(begin)

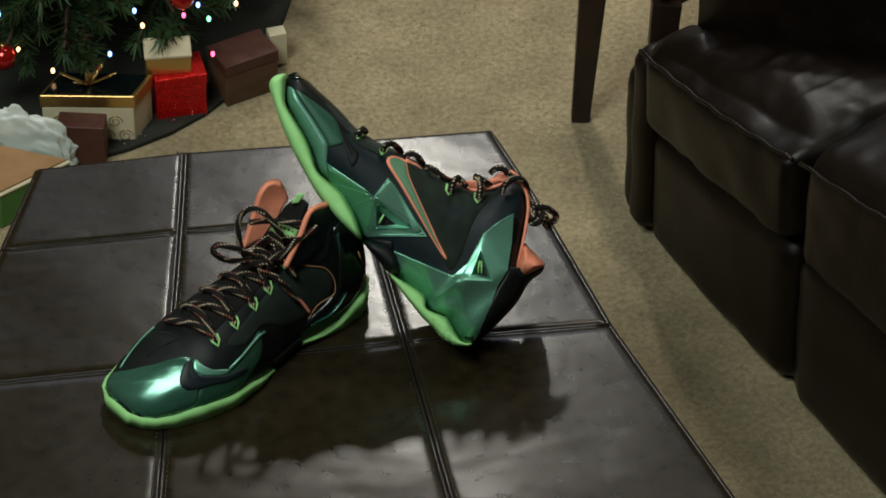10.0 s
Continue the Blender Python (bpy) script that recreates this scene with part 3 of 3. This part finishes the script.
part("shell_edge", tube(spline([on_a(s, a, 0.0030) for s, a in ((0.032, 0.28), (0.034, 0.22), (0.035, 0.17))], 4, closed=False), 0.0011, 6, taper=lambda t: 0.3 + 0.7 * math.sin(math.pi * min(t + 0.2, 1))), SHINE, shoe_a, "shiny teal shell edge")
for s0, a0, s1, a1 in ((0.010, 0.10, 0.014, 0.15), (0.006, 0.03, 0.008, 0.06)):
    part("shell_slot", tube([on_a(s0, a0, 0.0035), on_a(s1, a1, 0.0035)], 0.0005, 5), TAN_CARD, shoe_a)
part("pull_tab", tube(spline([on_a(s, a, 0.003) for s, a in ((0.075, 0.07), (0.081, 0.125), (0.087, 0.18))], 4, closed=False), 0.0016, 6), CORAL, shoe_a, "coral tab at the quarter's edge")

# throat, tongue, collar
patch("throat", [(0.182, 0.42), (0.188, 0.52), (0.180, 0.62), (0.140, 0.62), (0.100, 0.60), (0.075, 0.58), (0.068, 0.44), (0.100, 0.39), (0.140, 0.38)], LACE, 0.0008, "black padded throat", spine=[(0.16, 0.52), (0.08, 0.52)])


def aw(s, n, z):
    return A_HEEL + A_L * s + A_N * n + Vector((0, 0, z * 0.97))


def slab(name, quad_rows, thick, mat, label=""):
    """A thin curved flap: rows of points, given thickness."""
    bm = bmesh.new()
    front = [spline(r, 4, closed=False) for r in quad_rows]
    cols = [spline([f[k] for f in front], 4, closed=False) for k in range(len(front[0]))]
    G = [[c[j] for c in cols] for j in range(len(cols[0]))]
    vs = [[bm.verts.new(p) for p in r] for r in G]
    for a, b in zip(vs, vs[1:]):
        for i in range(len(a) - 1):
            bm.faces.new((a[i], a[i + 1], b[i + 1], b[i]))
    ob = part(name, bm, mat, shoe_a, label)
    md = ob.modifiers.new("thickness", "SOLIDIFY")
    md.thickness, md.offset = thick, 0
    return ob


slab("tongue", [[aw(0.094, -0.040, 0.088), aw(0.090, -0.022, 0.096), aw(0.086, -0.006, 0.096)], [aw(0.072, -0.040, 0.110), aw(0.066, -0.026, 0.118), aw(0.064, -0.010, 0.122)],
                [aw(0.060, -0.034, 0.130), aw(0.053, -0.026, 0.143), aw(0.049, -0.016, 0.140)]], 0.007, LACE, "black padded tongue")
slab("tongue_tab", [[aw(0.062, -0.024, 0.143), aw(0.057, -0.021, 0.142)], [aw(0.054, -0.024, 0.150), aw(0.049, -0.021, 0.149)]], 0.003, LIME, "lime green tongue tab")
slab("tongue_badge", [[aw(0.089, -0.024, 0.125), aw(0.075, -0.004, 0.119)], [aw(0.080, -0.024, 0.131), aw(0.070, -0.004, 0.127)]], 0.003, LIME, "lime green tongue badge")
for q in range(5):
    c = aw(0.0822 - q * 0.0020, -0.020 + q * 0.0032, 0.1295 - q * 0.0010)
    part("badge_bar", box(bmesh.new(), c.x - 0.0009, c.y - 0.0009, c.z - 0.0010, c.x + 0.0009, c.y + 0.0009, c.z + 0.0012), MESH, shoe_a, smooth=False)
slab("far_collar", [[aw(0.094, -0.060, 0.080), aw(0.080, -0.056, 0.084), aw(0.066, -0.050, 0.088)], [aw(0.078, -0.061, 0.117), aw(0.066, -0.056, 0.116), aw(0.054, -0.050, 0.116)],
                    [aw(0.072, -0.060, 0.136), aw(0.058, -0.056, 0.134), aw(0.046, -0.050, 0.126)], [aw(0.064, -0.058, 0.146), aw(0.058, -0.056, 0.147), aw(0.053, -0.052, 0.145)]], 0.006, CORAL, "coral padded collar lining")
rimp = spline([aw(*p) for p in ((0.092, 0.004, 0.100), (0.080, 0.004, 0.118), (0.071, 0.003, 0.132), (0.064, 0.002, 0.144), (0.056, 0.000, 0.147), (0.037, -0.006, 0.138), (0.020, -0.014, 0.128), (0.008, -0.022, 0.126))], 5, closed=False)
part("collar_rim", tube(rimp, 0.0028, 8), CORAL, shoe_a, "coral collar piping")
slab("near_collar", [[aw(0.090, 0.002, 0.090), aw(0.060, 0.004, 0.100), aw(0.022, -0.002, 0.105)], [aw(0.080, 0.002, 0.112), aw(0.058, 0.002, 0.120), aw(0.020, -0.008, 0.116)],
                     [aw(0.064, 0.001, 0.142), aw(0.054, -0.001, 0.145), aw(0.020, -0.014, 0.126)]], 0.006, NAVY, "padded blue-black ankle collar")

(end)

What to do: Omit the pictures, then repeat exactly each line from the beginning of the listing through the line with "tube(spline([on_a(s, a, 0.003)".

Expected output:
10.0 s
Continue the Blender Python (bpy) script that recreates this scene with part 3 of 3. This part finishes the script.
part("shell_edge", tube(spline([on_a(s, a, 0.0030) for s, a in ((0.032, 0.28), (0.034, 0.22), (0.035, 0.17))], 4, closed=False), 0.0011, 6, taper=lambda t: 0.3 + 0.7 * math.sin(math.pi * min(t + 0.2, 1))), SHINE, shoe_a, "shiny teal shell edge")
for s0, a0, s1, a1 in ((0.010, 0.10, 0.014, 0.15), (0.006, 0.03, 0.008, 0.06)):
    part("shell_slot", tube([on_a(s0, a0, 0.0035), on_a(s1, a1, 0.0035)], 0.0005, 5), TAN_CARD, shoe_a)
part("pull_tab", tube(spline([on_a(s, a, 0.003) for s, a in ((0.075, 0.07), (0.081, 0.125), (0.087, 0.18))], 4, closed=False), 0.0016, 6), CORAL, shoe_a, "coral tab at the quarter's edge")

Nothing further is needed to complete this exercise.